Si convenimos que la urna es el máximo exponente conceptual y físico, el símbolo ideal y táctil del sistema que queremos mejorar, ¿quién puede resistirse a ponerlas delante de la ciudadanía que las reclama con mayor y transversal legitimidad que durante las citas simbólicas? Significativas sí, pero tanto como también imaginarias en sus resultados. De lo contrario, no seguiríamos esperando las exigencias internacionales a su cumplimiento ni el reconocimiento implícito a su autoridad.
Seamos claros. Los hechos demuestran que durante estos años ha habido tal ausencia de astucia y tal impericia en la aplicación de la inteligencia política que los lamentos se escuchan por las celdas de las cárceles y las esquinas del exilio.
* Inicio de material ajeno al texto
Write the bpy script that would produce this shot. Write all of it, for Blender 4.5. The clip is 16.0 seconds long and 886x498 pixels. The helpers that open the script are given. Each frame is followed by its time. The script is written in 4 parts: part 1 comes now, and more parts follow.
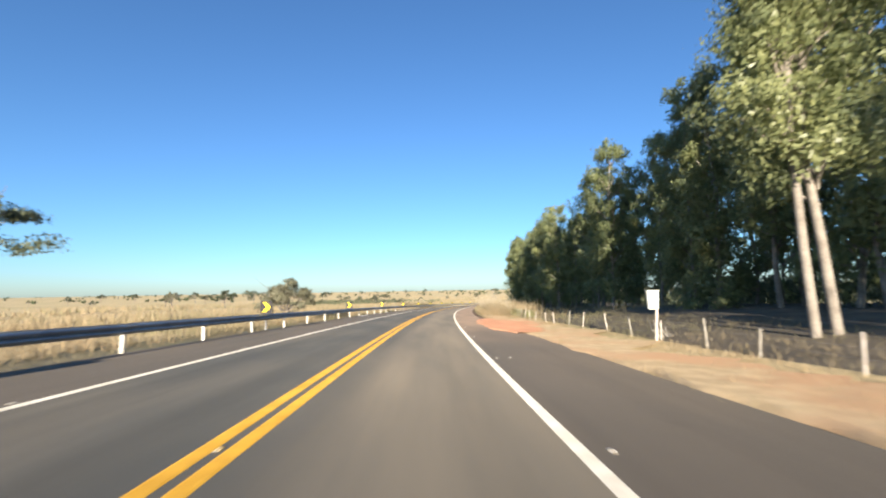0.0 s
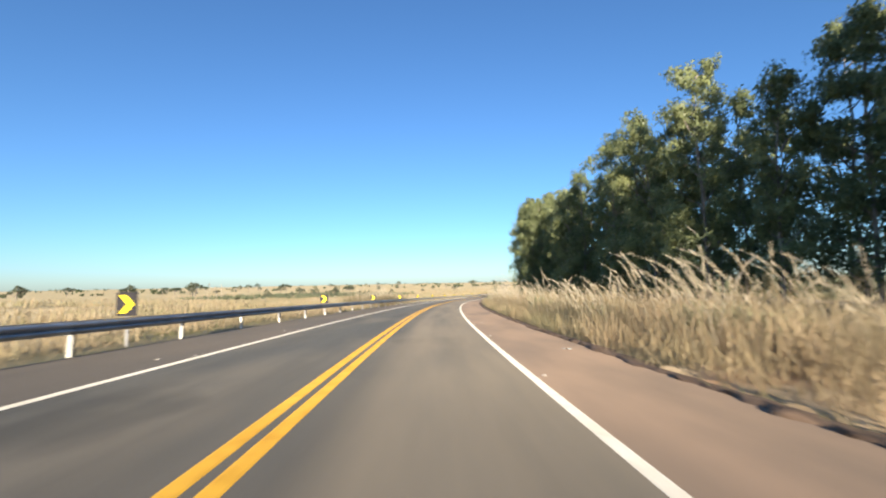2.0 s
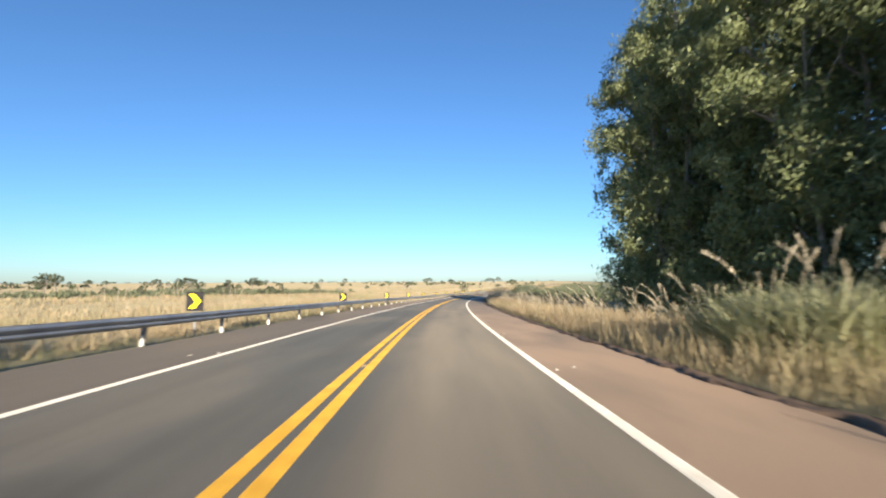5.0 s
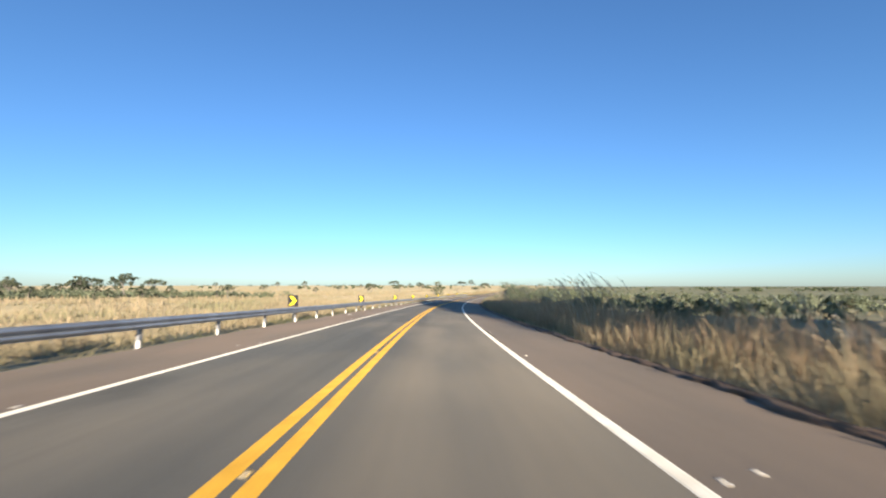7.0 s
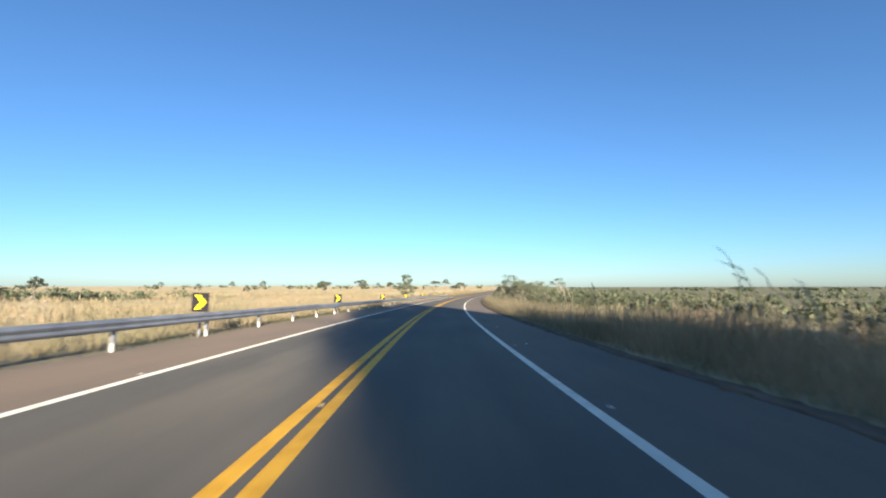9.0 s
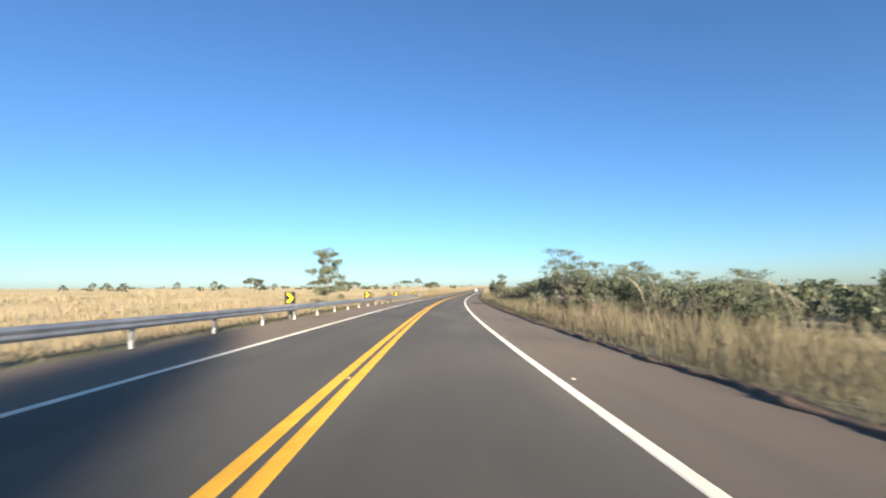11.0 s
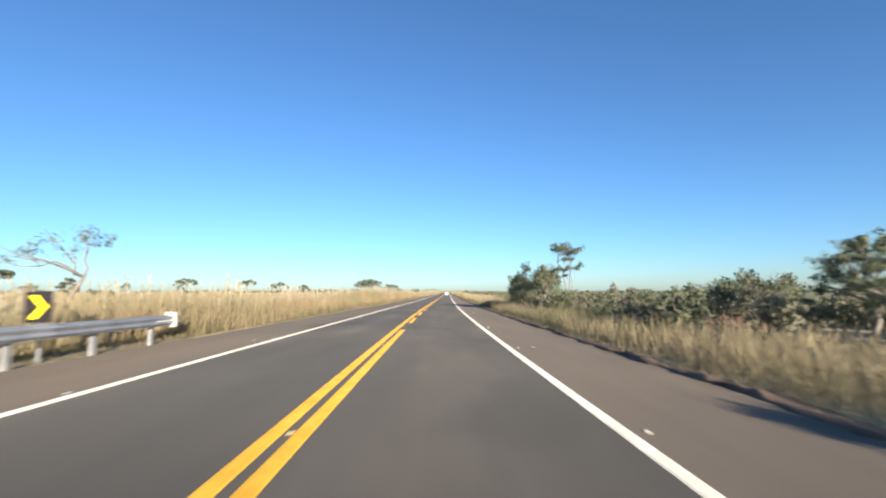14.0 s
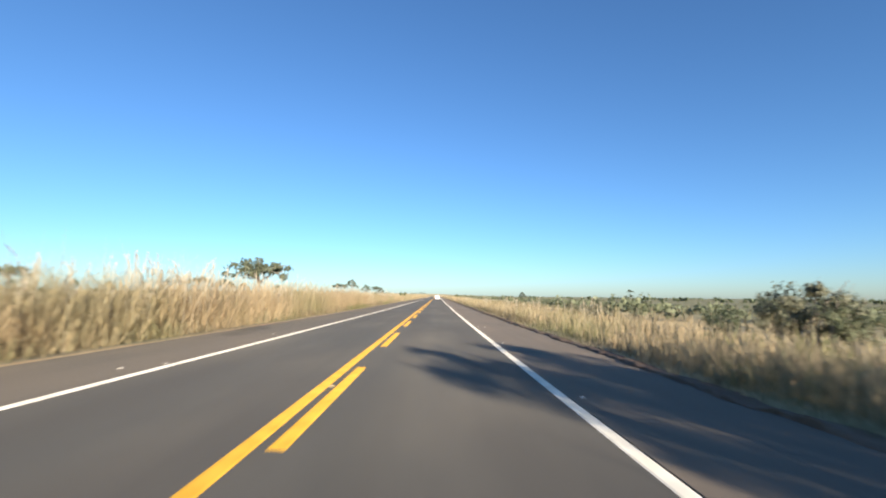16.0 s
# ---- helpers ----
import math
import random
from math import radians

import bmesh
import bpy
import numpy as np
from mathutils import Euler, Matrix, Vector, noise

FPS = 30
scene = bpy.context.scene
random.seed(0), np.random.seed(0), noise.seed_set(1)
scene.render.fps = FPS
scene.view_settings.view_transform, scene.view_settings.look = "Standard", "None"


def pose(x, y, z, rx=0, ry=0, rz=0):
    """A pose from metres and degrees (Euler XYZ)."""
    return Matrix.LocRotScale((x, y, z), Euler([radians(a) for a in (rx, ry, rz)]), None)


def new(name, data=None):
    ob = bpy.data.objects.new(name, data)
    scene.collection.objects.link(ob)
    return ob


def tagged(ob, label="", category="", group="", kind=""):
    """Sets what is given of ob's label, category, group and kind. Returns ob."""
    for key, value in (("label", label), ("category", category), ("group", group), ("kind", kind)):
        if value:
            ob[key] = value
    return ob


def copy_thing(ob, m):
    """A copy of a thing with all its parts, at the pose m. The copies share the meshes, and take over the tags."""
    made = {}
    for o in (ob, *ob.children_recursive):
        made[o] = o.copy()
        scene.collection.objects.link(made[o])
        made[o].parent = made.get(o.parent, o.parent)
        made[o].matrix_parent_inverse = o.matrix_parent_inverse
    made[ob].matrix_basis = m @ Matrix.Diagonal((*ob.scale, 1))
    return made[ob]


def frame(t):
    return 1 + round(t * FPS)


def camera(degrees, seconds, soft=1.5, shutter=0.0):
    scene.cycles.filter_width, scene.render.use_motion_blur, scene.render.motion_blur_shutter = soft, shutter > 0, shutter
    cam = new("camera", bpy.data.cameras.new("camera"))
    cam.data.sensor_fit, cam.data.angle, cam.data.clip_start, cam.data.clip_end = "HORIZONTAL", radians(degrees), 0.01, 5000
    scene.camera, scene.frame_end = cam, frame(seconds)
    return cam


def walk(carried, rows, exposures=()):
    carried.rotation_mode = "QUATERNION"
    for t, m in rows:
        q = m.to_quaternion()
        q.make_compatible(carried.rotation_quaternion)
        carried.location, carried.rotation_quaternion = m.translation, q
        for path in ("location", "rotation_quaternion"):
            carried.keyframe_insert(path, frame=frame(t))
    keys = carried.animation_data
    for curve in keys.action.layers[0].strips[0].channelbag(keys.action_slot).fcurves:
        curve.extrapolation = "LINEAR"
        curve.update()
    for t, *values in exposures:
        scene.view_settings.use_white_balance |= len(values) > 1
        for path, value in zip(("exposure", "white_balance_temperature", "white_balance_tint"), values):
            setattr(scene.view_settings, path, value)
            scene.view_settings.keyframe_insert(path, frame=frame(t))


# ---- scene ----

No estaríamos ni cómo ni dónde estamos si los mismos pupilos hubieran actuado adecuadamente a cómo se les dictaba y asimilado con presteza que “la experiencia demuestra que la estética de la gesticulación es lo que nos puede perder”. Cual remedo de aquella famosa cita de Unamuno de lo que condiciona a los catalanes, la advertencia del propio Mas en la disertación de hace cuatro años se inoculó en nuestro espíritu hasta convertirse en lo que Jordi Amat llama una inercia decadente.
Y así están porque así nos tienen: administrando mal que bien un eterno mientras tanto que no muestra indicios de final. Incumpliendo sus obligaciones democráticas de substituir a un sinfín de cargos caducados y olvidando aplicar resoluciones parlamentarias especialmente sociales surgidas del mismo templo considerado soberano. En el ínterin, insisten en el mantra de la unidad que ni está ni se la espera porque no la buscan. Al contrario. Otra gesticulación para mantener viva la democracia sentimental que tanto rédito electoral da sin que nadie atine a describir fríamente las razones. Seguramente las mismas que han puesto a Artur Mas frente a su espejo. Y por eso se rebela sin despeinarse.